Прислушиваюсь к себе:
– Ага.
Выхожу из кабинета, как пыльным мешком ударенная. Нет, конечно, мне до чувств шефа нет никакого дела, но это, наверное, сложно – любить без всяких шансов на взаимность. Неудивительно, что Кинчев пытается опорочить Кирилла в моих глазах. И ведь не волновало его, что я сама при этом чувствовала, как мне было плохо! А мне реально физически плохо от мысли, что я могу потерять Кирилла. Неужели сопляк стал для меня так важен? Как… Когда это случилось? Ничего не понимаю.
Схватив сумочку и телефон, выхожу на улицу. Если пройти квартал и свернуть на светофоре, можно попасть в чудесный парк, который я до этого игнорировала, потому что такая плотность детей на квадратный метр могла стать слишком большим испытанием для матери, у которой отобрали дочь. Теперь же меня это не смущает. Нацепив на нос огромные солнцезащитные очки, неспешно бреду вдоль улицы. Притормаживаю у аптеки, очень вовремя вспомнив о том, что собиралась начать прием противозачаточных. Покупаю сразу две упаковки. Когда-то этот препарат мне назначил врач. Не думаю, что с тех пор что-то сильно изменилось. Чуть отойдя в сторону, закидываю таблетку в рот. Ощущение контроля над ситуацией придает уверенности. Что бы не случилось дальше, мне не придется беспокоиться о возможной беременности. Учитывая то, как качественно Кирилл меня заливает спермой, прерванный акт – не слишком надежный метод контрацепции. К тому же мы уже обсудили, что я буду предохраняться. В этом вопросе Кирилл довольно легко под меня прогнулся. Эта мысль заставляет меня резко остановиться. А собственно, какую мою просьбу он проигнорировал? Что-то не припоминаю. Да, иногда мальчишка страшно упрям, но страх меня потерять понукает его идти на уступки. Чертов мальчишка! Лучше бы ты и дальше выламывал мне руки. Так было бы проще держать тебя на расстоянии.
В офис я возвращаюсь еще более взбудораженной, чем уходила. Остаток дня проходит в бесконечной езде по делам фонда. Уже возвращаясь домой, я снова слышу по радио, что Кира официально вызвали на допрос. Видите ли, у следствия появились какие-то новые данные. И хоть диктор новостей опять ни в чем прямо Кирилла не обвиняет, это выглядит так, будто его уже осудили и вынесли приговор. Алло, а где же ваша хваленая презумпция невиновности?! Мои руки на руле начинают дрожать, а в левой половине груди начинает так сильно ныть, что даже вновь проснувшаяся менструальная боль отходит на второй план. Я не хочу думать о том, что мальчишка, которого я воспитывала целых три года – хладнокровный убийца. Мне сложно смириться (какими бы ни были его мотивы), что молодой мужчина, которому я каждую ночь отдаюсь – монстр.

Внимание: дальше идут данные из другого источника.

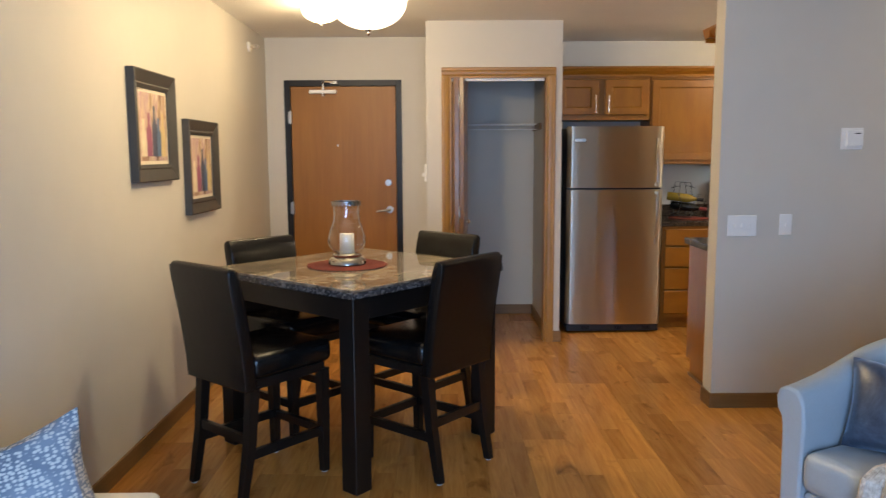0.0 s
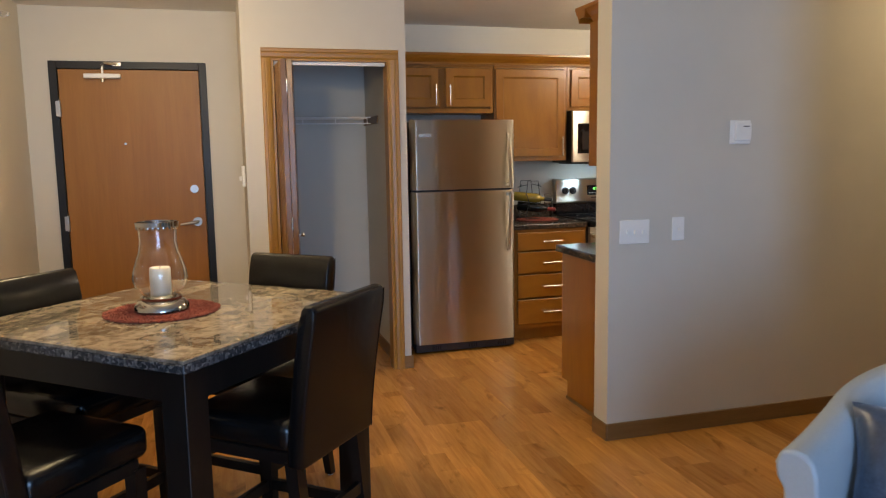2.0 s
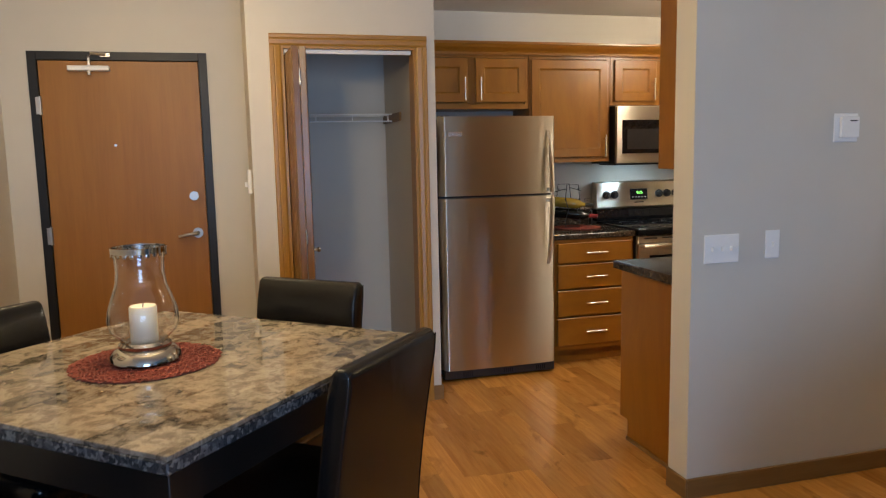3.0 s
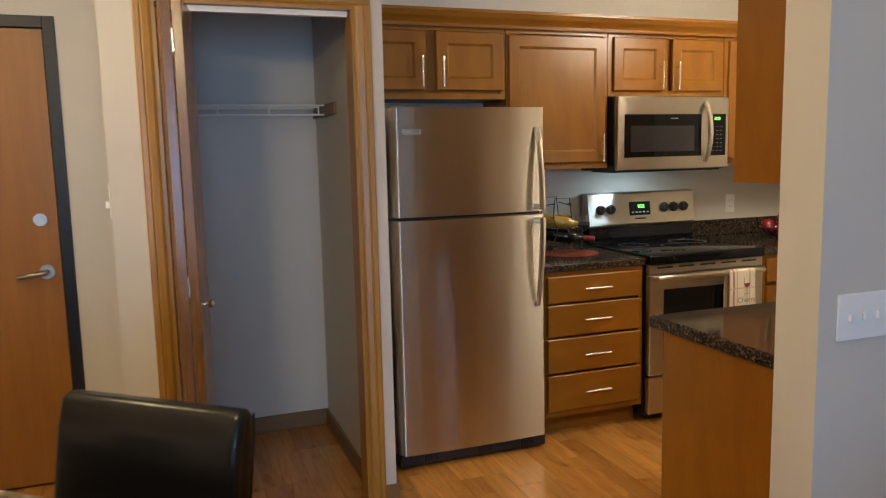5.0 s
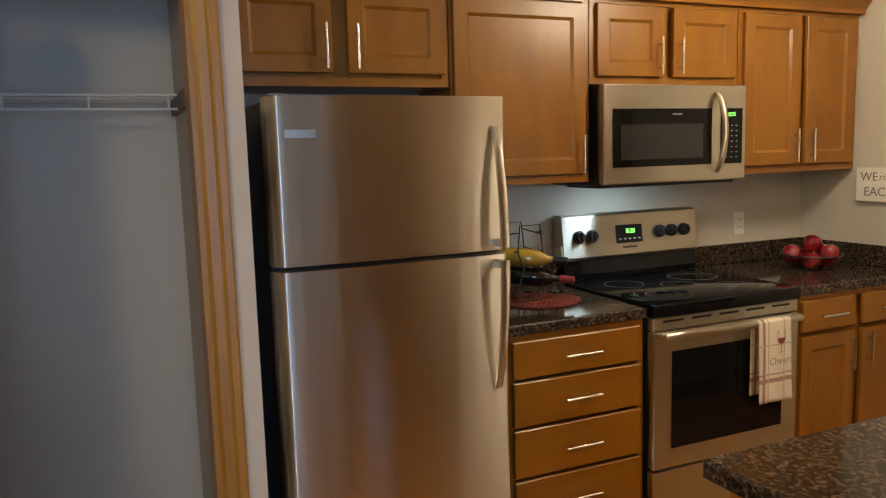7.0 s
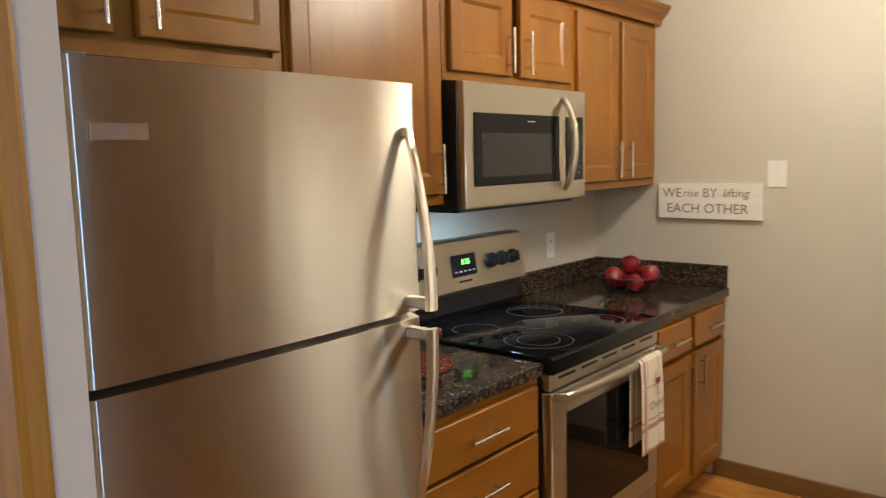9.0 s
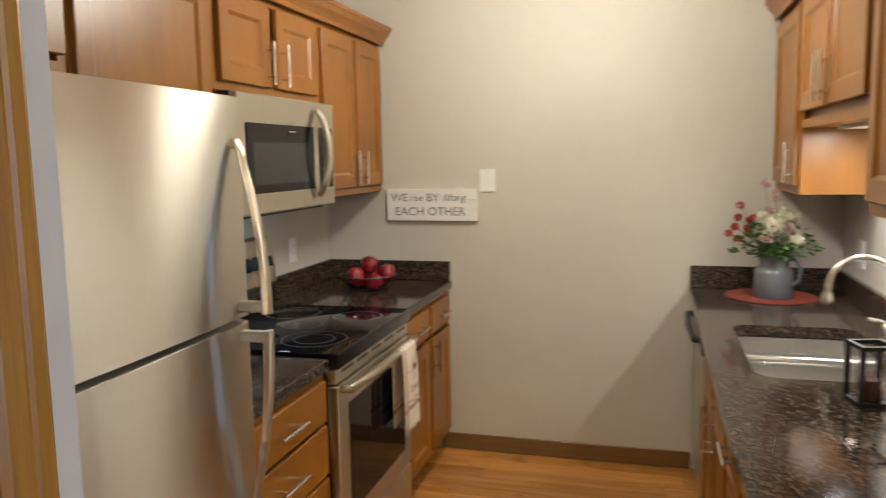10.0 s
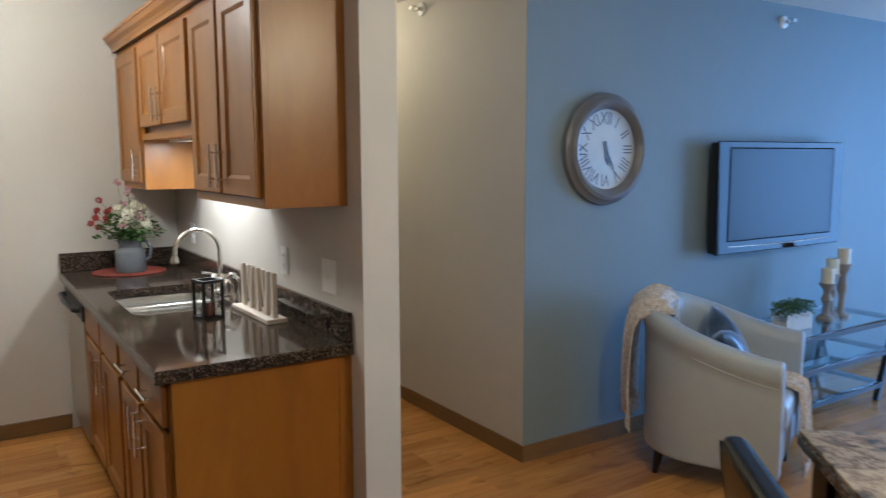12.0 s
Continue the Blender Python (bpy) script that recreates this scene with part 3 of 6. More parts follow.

– Ты сегодня поздно. Устала? Я велю накрывать на стол.
Как и всегда, когда он оказывается дома к моему появлению, Кирилл выходит меня встречать. Не глядя на него, сбрасываю со стоном туфли.
– Было много дел. А ты чем занимался?
Я запинаюсь в надежде, что он не станет мне врать. И замираю к нему спиной, опасаясь услышать правду.
– Помимо того, что два часа бездарно провел в ментовке? Тебя же это больше всего волнует, Аня?
– Поставь себя на мое место. – Пожимаю плечами. – Я переживаю за тебя.
Кирилл подходит со спины, обхватывает мои плечи и жарко шепчет в ухо:
– Мне ужасно приятно, что ты за меня переживаешь, но это не имеет совершенно никакого смысла. Они ничего на меня не найдут. Клянусь.
– Почему ты так в этом уверен?
– Потому что доказательств моей вины не существует в природе. У них даже мотива нет. Так, наобум прессуют в надежде, что проколюсь.
– Скажи, что я могу тебе верить, и я поверю, – шепчу я, взволнованно облизав губы.
– Только мне и можешь. Никому больше, слышишь?